Question

Heat-Seeking Path In Exercises 57 and \(58,\) find the path of a heat-seeking particle placed at point \(P\) on a metal plate with a temperature field \(T(x, y)\). $$ T(x, y)=400-2 x^{2}-y^{2}, \quad P(10,10) $$

Short answer

The path of the heat-seeking particle initially at point \((10,10)\) on the metal plate will proceed in the direction of the vector \((-40, -20)\).

Step-by-step solution

Solve for the gradient of the temperature field

First, obtain the gradient of the function \(T(x,y)\). The gradient is a vector that gives the direction of the greatest rate of increase of the function. The gradient of a function \(f(x, y)\) is given by \(\nabla f = (df/dx, df/dy)\). For the function \(T(x,y) = 400 - 2x^2 - y^2\), this gives us \(\nabla T = (-4x, -2y)\).

Compute the gradient at the initial point

Now, calculate the gradient of \(T\) at the point \((10,10)\) by inserting the coordinates of the point into the gradient function: \(\nabla T(10,10) = (-4*10, -2*10) = (-40, -20)\). Therefore, the path the particle will follow at the initial point will be towards the direction of the vector \((-40, -20)\), which indicates the steepest ascent in the temperature field at the point \((10,10)\).

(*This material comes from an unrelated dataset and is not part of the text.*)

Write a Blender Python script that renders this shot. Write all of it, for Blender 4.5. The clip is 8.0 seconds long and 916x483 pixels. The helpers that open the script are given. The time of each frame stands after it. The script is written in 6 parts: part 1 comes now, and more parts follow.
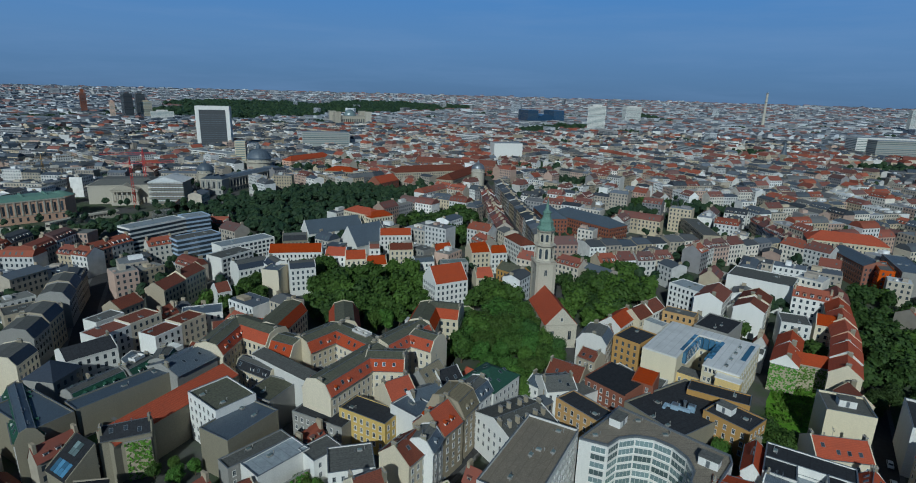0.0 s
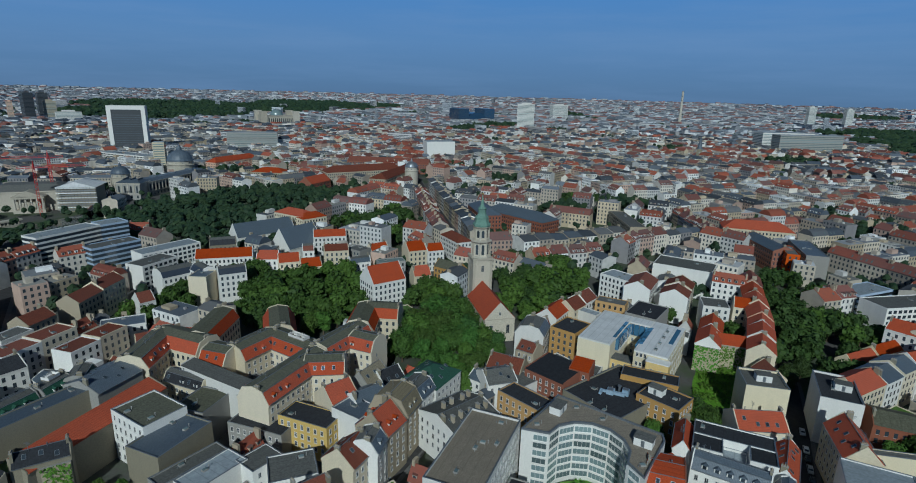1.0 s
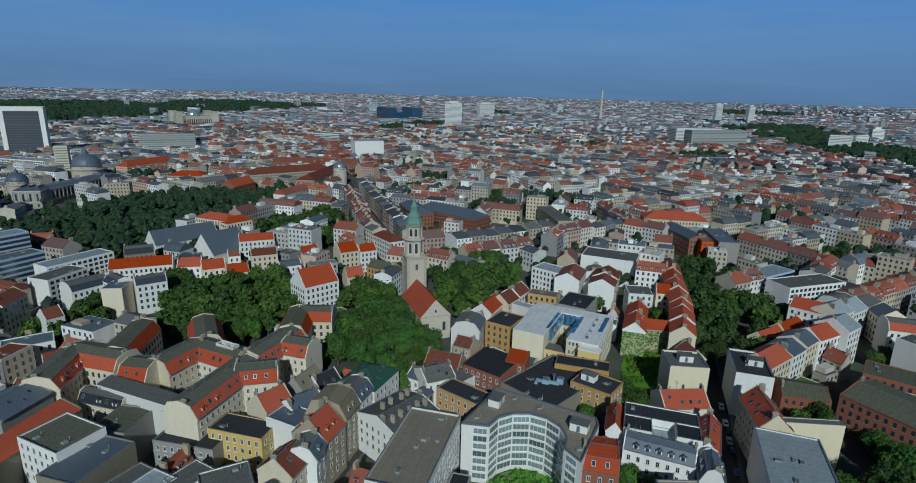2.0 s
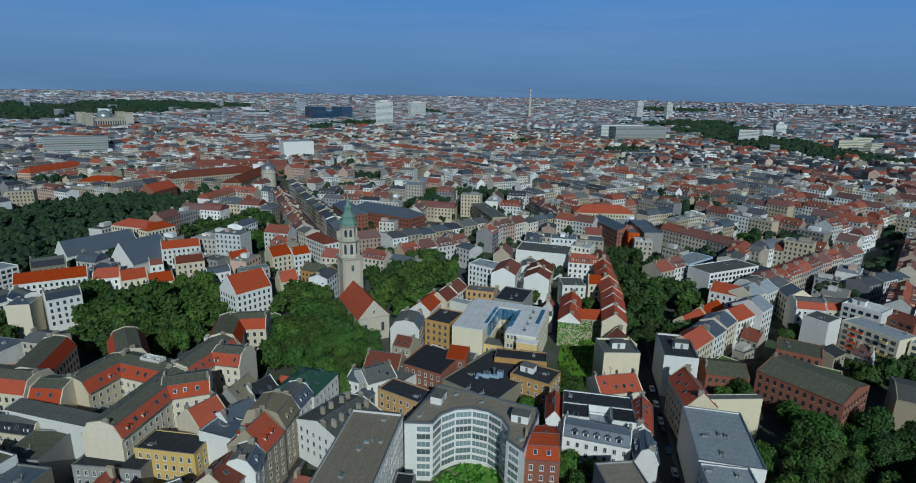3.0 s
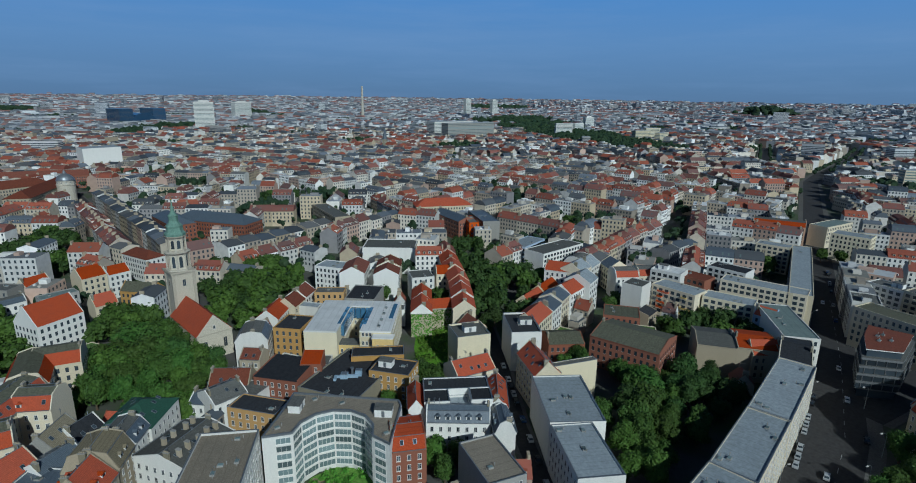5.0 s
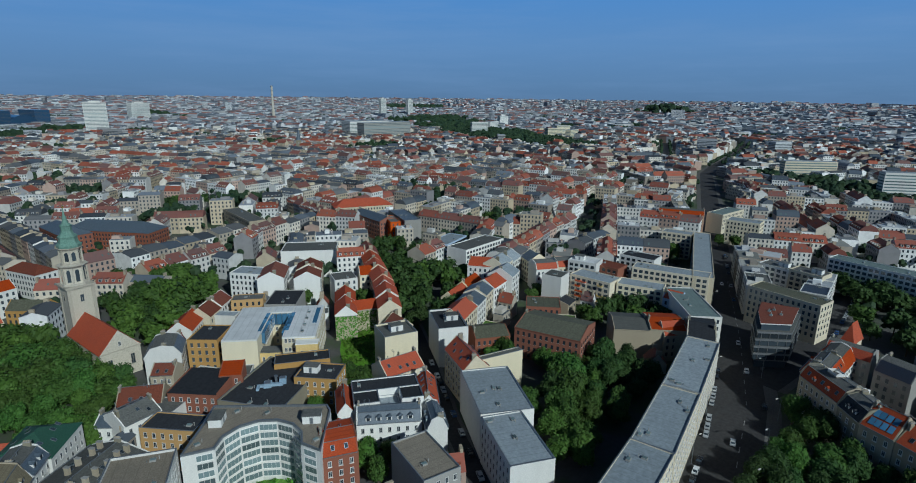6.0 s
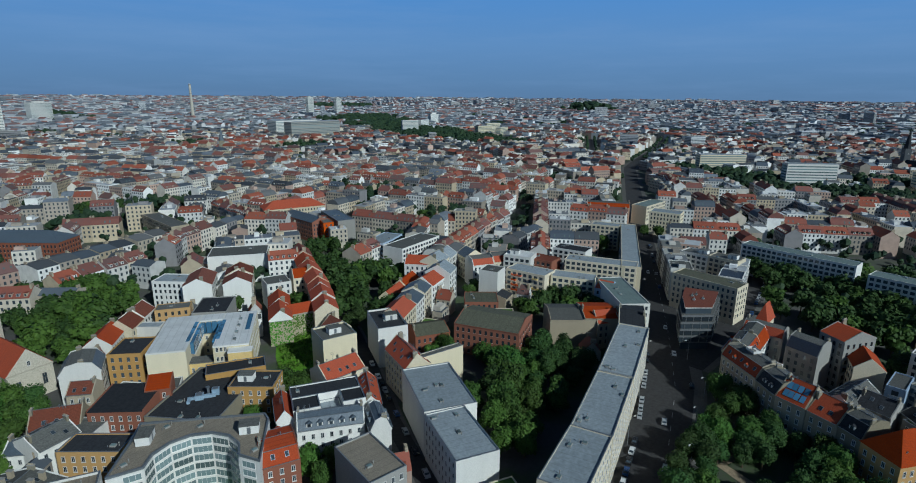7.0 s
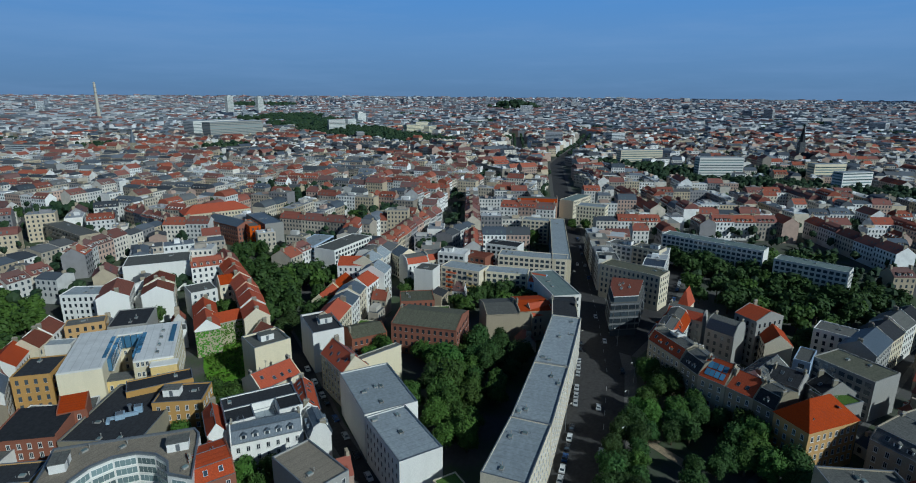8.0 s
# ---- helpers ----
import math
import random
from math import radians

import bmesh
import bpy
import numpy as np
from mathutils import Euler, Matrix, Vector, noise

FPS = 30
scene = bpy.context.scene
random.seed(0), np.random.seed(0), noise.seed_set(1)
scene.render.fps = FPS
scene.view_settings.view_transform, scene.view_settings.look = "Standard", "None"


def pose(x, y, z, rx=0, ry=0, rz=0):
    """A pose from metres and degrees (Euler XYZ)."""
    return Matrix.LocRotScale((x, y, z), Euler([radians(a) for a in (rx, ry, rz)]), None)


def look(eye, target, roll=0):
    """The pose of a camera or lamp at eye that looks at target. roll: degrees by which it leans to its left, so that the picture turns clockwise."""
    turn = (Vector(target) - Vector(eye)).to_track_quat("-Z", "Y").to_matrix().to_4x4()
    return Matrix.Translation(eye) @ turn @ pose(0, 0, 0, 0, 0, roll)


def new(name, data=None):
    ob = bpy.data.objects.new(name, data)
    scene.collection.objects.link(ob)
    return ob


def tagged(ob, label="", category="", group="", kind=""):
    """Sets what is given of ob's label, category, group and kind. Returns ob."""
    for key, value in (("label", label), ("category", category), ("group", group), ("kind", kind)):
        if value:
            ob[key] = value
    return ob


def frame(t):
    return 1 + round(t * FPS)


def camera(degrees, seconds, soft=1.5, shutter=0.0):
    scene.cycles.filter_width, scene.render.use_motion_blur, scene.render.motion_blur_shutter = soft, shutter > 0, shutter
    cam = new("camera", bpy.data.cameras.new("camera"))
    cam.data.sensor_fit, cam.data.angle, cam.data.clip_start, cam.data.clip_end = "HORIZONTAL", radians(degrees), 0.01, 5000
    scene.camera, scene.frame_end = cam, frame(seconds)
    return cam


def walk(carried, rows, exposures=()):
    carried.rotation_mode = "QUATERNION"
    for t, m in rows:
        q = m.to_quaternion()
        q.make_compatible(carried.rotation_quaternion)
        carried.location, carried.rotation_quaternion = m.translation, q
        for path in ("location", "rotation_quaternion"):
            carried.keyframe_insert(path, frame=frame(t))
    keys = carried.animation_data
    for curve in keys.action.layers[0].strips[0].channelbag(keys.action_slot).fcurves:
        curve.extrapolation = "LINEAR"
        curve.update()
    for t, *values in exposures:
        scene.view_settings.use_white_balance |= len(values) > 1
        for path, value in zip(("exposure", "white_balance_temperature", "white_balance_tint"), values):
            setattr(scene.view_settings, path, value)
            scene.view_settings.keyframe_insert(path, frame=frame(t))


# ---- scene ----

Construct the directional path

This means the initial path of the heat-seeking particle once placed on the metal plate at point \((10,10)\) will be in the direction of the vector \((-40, -20)\). However, the complete path is more complex and will involve solving a system of differential equations, as it will continuously shift in the direction of greatest ascent. Thus, \((-40, -20)\) only gives us the initial direction of movement for the heat-seeking particle.